Pinging @elastic/elastic-agent-data-plane (Team:Elastic-Agent-Data-Plane)

cmacknz commented 1 day ago

Possibly relates to:

mauri870 commented 1 day ago

Briefly looking at the logs I can see references such as net.cgoLookupHostIP, this is the C netdns resolver. We could opt-in to use the netgo resolver.

Edit: The crash seems to be triggered in the call to reflect.implements https://github.com/elastic/go-ucfg/blob/4fd3937/initializer.go#L39C29-L39C39

rdner commented 1 day ago

Does the issue happen if GODEBUG=netdns=go set?

mauri870 commented 1 day ago

Does the issue happen if GODEBUG=netdns=go set?

Also wondering about this.
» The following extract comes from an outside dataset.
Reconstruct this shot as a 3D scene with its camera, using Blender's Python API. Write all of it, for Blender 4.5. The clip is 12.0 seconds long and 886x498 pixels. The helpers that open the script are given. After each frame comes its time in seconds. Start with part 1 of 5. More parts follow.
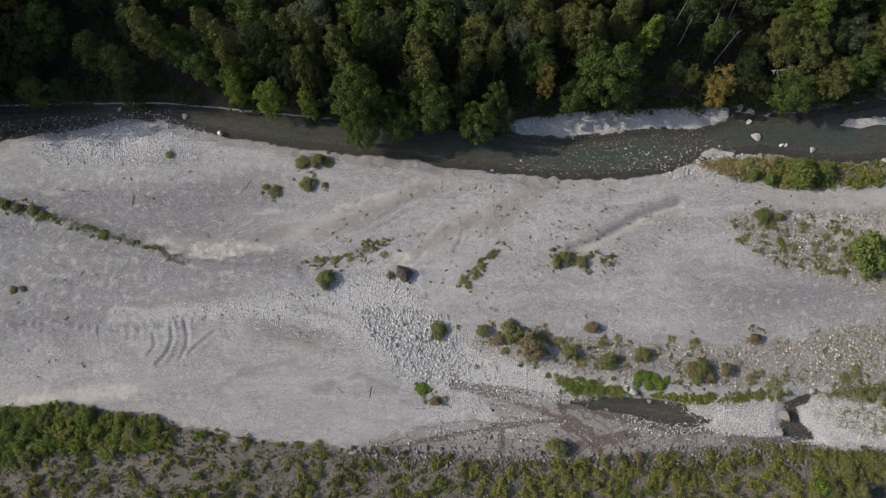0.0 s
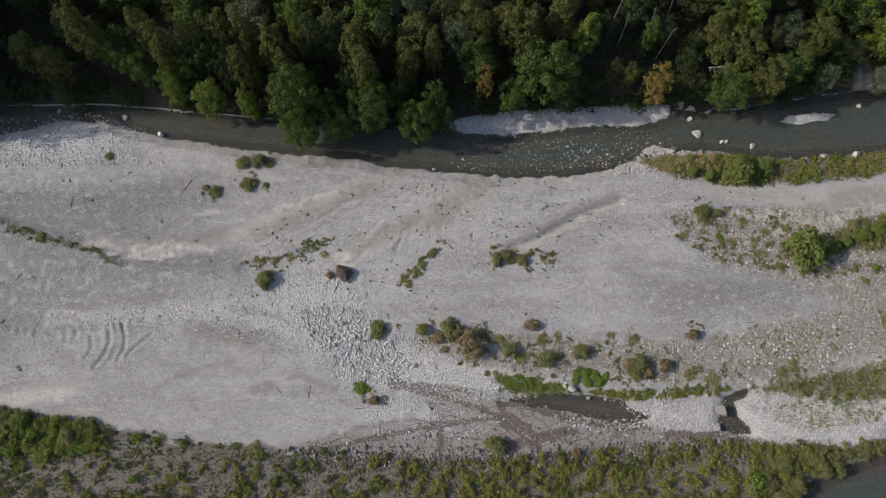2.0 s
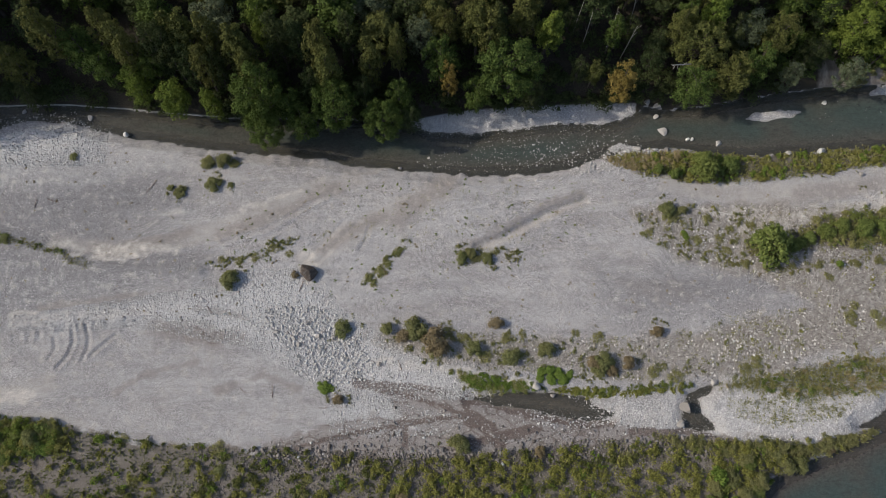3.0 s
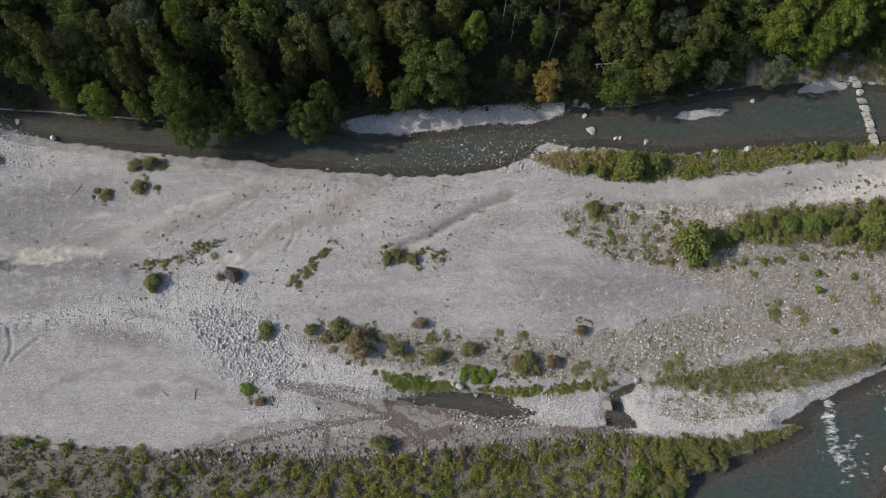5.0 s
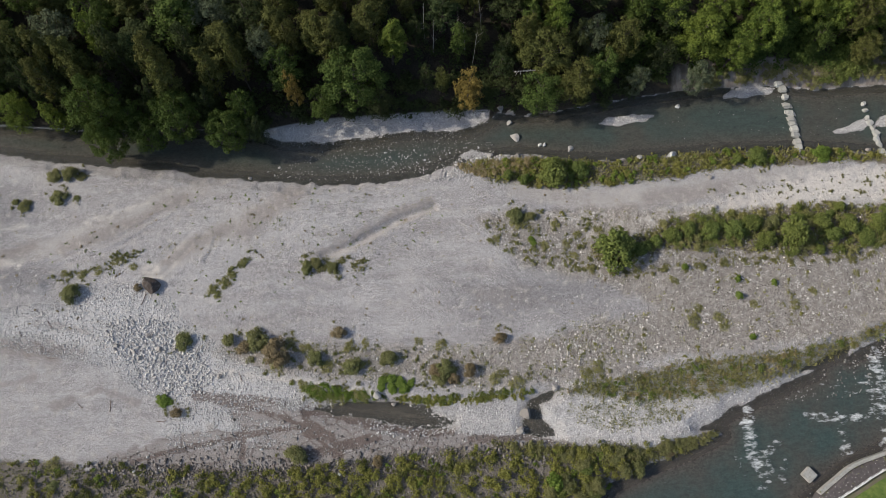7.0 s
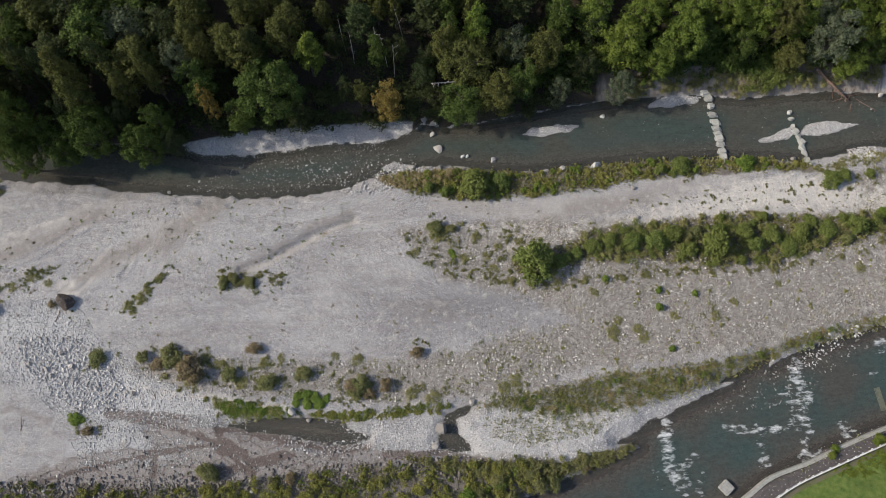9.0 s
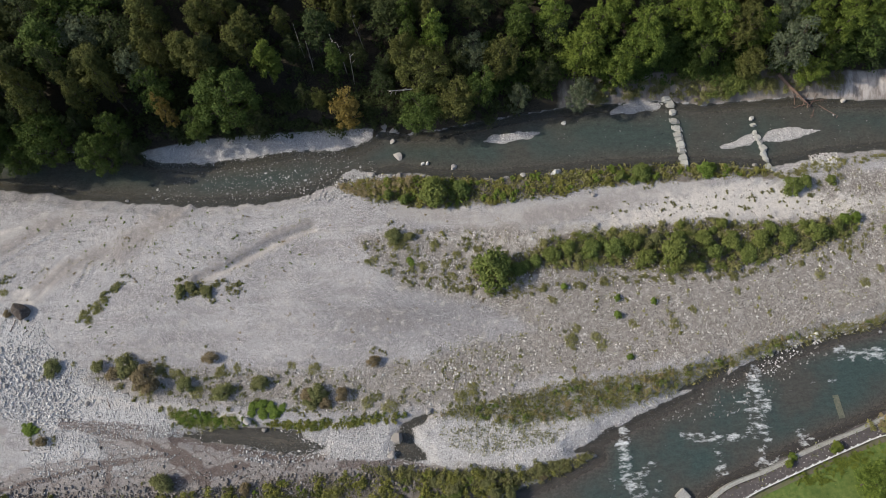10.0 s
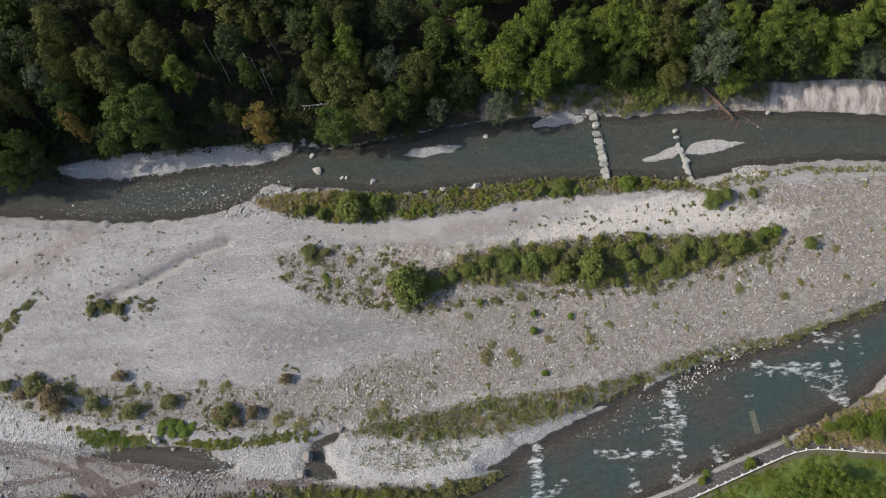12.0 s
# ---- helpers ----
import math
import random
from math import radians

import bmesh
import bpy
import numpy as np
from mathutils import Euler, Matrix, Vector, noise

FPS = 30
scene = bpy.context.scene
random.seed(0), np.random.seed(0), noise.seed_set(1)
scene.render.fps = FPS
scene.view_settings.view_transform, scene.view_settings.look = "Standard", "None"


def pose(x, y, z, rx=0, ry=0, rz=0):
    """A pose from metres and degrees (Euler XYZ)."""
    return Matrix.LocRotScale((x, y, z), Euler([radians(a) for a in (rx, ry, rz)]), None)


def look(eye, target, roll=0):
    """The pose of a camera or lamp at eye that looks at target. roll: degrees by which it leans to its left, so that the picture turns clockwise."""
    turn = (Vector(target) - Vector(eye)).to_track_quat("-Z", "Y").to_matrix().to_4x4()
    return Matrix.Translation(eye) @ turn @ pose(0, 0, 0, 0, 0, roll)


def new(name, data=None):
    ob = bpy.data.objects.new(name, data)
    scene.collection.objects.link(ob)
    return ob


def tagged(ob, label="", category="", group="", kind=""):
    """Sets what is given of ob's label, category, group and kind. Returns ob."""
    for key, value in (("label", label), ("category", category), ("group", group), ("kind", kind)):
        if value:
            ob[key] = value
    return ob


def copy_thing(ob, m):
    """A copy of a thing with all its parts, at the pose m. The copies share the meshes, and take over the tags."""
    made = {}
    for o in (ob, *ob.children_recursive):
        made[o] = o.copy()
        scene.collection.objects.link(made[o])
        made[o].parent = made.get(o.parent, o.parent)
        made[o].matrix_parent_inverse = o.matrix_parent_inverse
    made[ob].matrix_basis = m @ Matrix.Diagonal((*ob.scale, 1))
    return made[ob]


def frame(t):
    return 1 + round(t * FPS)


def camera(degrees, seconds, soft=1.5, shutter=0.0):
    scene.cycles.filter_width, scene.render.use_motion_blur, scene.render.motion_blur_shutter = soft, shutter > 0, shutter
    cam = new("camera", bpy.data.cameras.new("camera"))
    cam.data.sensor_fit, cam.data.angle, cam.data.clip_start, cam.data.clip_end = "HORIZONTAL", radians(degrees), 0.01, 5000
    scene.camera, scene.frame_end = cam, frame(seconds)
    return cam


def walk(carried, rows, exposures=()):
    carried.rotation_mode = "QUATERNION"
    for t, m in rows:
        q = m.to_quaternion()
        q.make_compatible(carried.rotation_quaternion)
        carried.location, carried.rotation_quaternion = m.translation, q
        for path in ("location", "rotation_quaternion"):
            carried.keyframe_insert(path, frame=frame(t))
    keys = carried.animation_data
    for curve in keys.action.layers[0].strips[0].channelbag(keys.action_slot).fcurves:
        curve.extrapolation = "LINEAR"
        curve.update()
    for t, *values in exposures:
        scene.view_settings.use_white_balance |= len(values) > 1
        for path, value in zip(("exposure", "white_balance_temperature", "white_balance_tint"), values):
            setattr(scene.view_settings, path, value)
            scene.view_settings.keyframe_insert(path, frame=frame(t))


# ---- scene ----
cam = camera(63.6, 12.0, soft=0.4)
METRES, EYE, TILT, LEAN, TURN = 78.0, 124.4, -74.0, 0.0, 0.0
ROWS = [
    (0.0, 0.0, 0.0, 0.0, 0.0, 0.0, -0.0),
    (0.5, 0.0241, -0.0005, -0.0016, -0.23, 0.06, 0.11),
    (1.0, 0.0518, -0.0003, -0.0035, -0.41, 0.1, 0.23),
    (1.5, 0.0822, 0.0002, -0.0056, -0.6, 0.13, 0.35),
    (2.0, 0.115, 0.0003, -0.0085, -0.79, 0.18, 0.56),
    (2.5, 0.15, 0.0001, -0.0109, -0.96, 0.2, 0.74),
    (3.0, 0.1863, -0.0005, -0.013, -1.11, 0.2, 0.9),
    (5.0, 0.3474, -0.0064, -0.0161, -1.49, 0.22, 1.41),
    (5.5, 0.3906, -0.0078, -0.0146, -1.6, 0.25, 1.52),
    (6.0, 0.4341, -0.0082, -0.0123, -1.69, 0.28, 1.64),
    (6.5, 0.4783, -0.008, -0.009, -1.75, 0.29, 1.77),
    (7.0, 0.5225, -0.0074, -0.0037, -1.83, 0.28, 1.89),
    (9.0, 0.7061, -0.0021, 0.0186, -2.02, 0.33, 2.34),
    (9.5, 0.7532, -0.001, 0.0264, -2.08, 0.31, 2.42),
    (10.0, 0.8009, 0.0001, 0.0343, -2.12, 0.29, 2.5),
    (10.5, 0.8491, 0.0013, 0.0424, -2.17, 0.24, 2.56),
    (11.0, 0.8973, 0.0024, 0.05, -2.2, 0.22, 2.61),
    (11.5, 0.9454, 0.0037, 0.0575, -2.24, 0.2, 2.66),
    (12.0, 0.9935, 0.005, 0.065, -2.25, 0.17, 2.71),
]
walk(cam, [(t, pose(0, 0, EYE, TILT, LEAN, TURN) @ pose(METRES * x, METRES * y, METRES * z, 90 + pitch, roll, yaw)) for t, x, y, z, yaw, pitch, roll in ROWS],
     exposures=[(0.0, 0.18), (5.5, 0.25), (12.0, 0.41)])

# ---- daylight: low sun from the west, clear sky ----
SUN_ELEVATION, SUN_FROM = radians(34), Vector((-1.0, 0.04, 0.0)).normalized()
world = bpy.data.worlds.new("world")
scene.world = world
world.use_nodes = True
wn = world.node_tree
sky = wn.nodes.new("ShaderNodeTexSky")
sky.sky_type, sky.sun_disc, sky.sun_elevation = "NISHITA", False, SUN_ELEVATION
sky.sun_rotation = math.atan2(SUN_FROM.x, SUN_FROM.y) % (2 * math.pi)
sky.dust_density = 2.0
wn.nodes["Background"].inputs["Strength"].default_value = 0.115
wn.links.new(sky.outputs["Color"], wn.nodes["Background"].inputs["Color"])
sun = new("sun", bpy.data.lights.new("sun", "SUN"))
sun.data.energy, sun.data.angle, sun.data.color = 2.75, radians(0.6), (1.0, 0.928, 0.805)
up = Vector((0, 0, 1))
sun.matrix_world = look(SUN_FROM * math.cos(SUN_ELEVATION) + up * math.sin(SUN_ELEVATION), (0, 0, 0))


# ---- arithmetic for the terrain ----
def value_noise(x, y, seed=0):
    ix, iy = np.floor(x).astype(np.int64), np.floor(y).astype(np.int64)
    fx, fy = x - ix, y - iy
    fx, fy = fx * fx * (3 - 2 * fx), fy * fy * (3 - 2 * fy)

    def h(a, b):
        n = (a * 374761393 + b * 668265263 + seed * 974634777) & 0xFFFFFFFF
        n = ((n ^ (n >> 13)) * 1274126177) & 0xFFFFFFFF
        return ((n ^ (n >> 16)) & 0xFFFF) / 65535.0
    a, b, c, d = h(ix, iy), h(ix + 1, iy), h(ix, iy + 1), h(ix + 1, iy + 1)
    return a + (b - a) * fx + (c - a) * fy + (a - b - c + d) * fx * fy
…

The cgo resolver uses threads so in high contention scenarios the netgo resolver might perform better by leveraging goroutines.

cmacknz commented 1 day ago

Does the issue happen if GODEBUG=netdns=go set?

Confirmed that setting GODEBUG=netdns=go stops this from happening.

rdner commented 22 hours ago

There is a chance that this PR will fix it https://github.com/elastic/beats/pull/41402 The PR updates glibc from 2.28 to 2.31.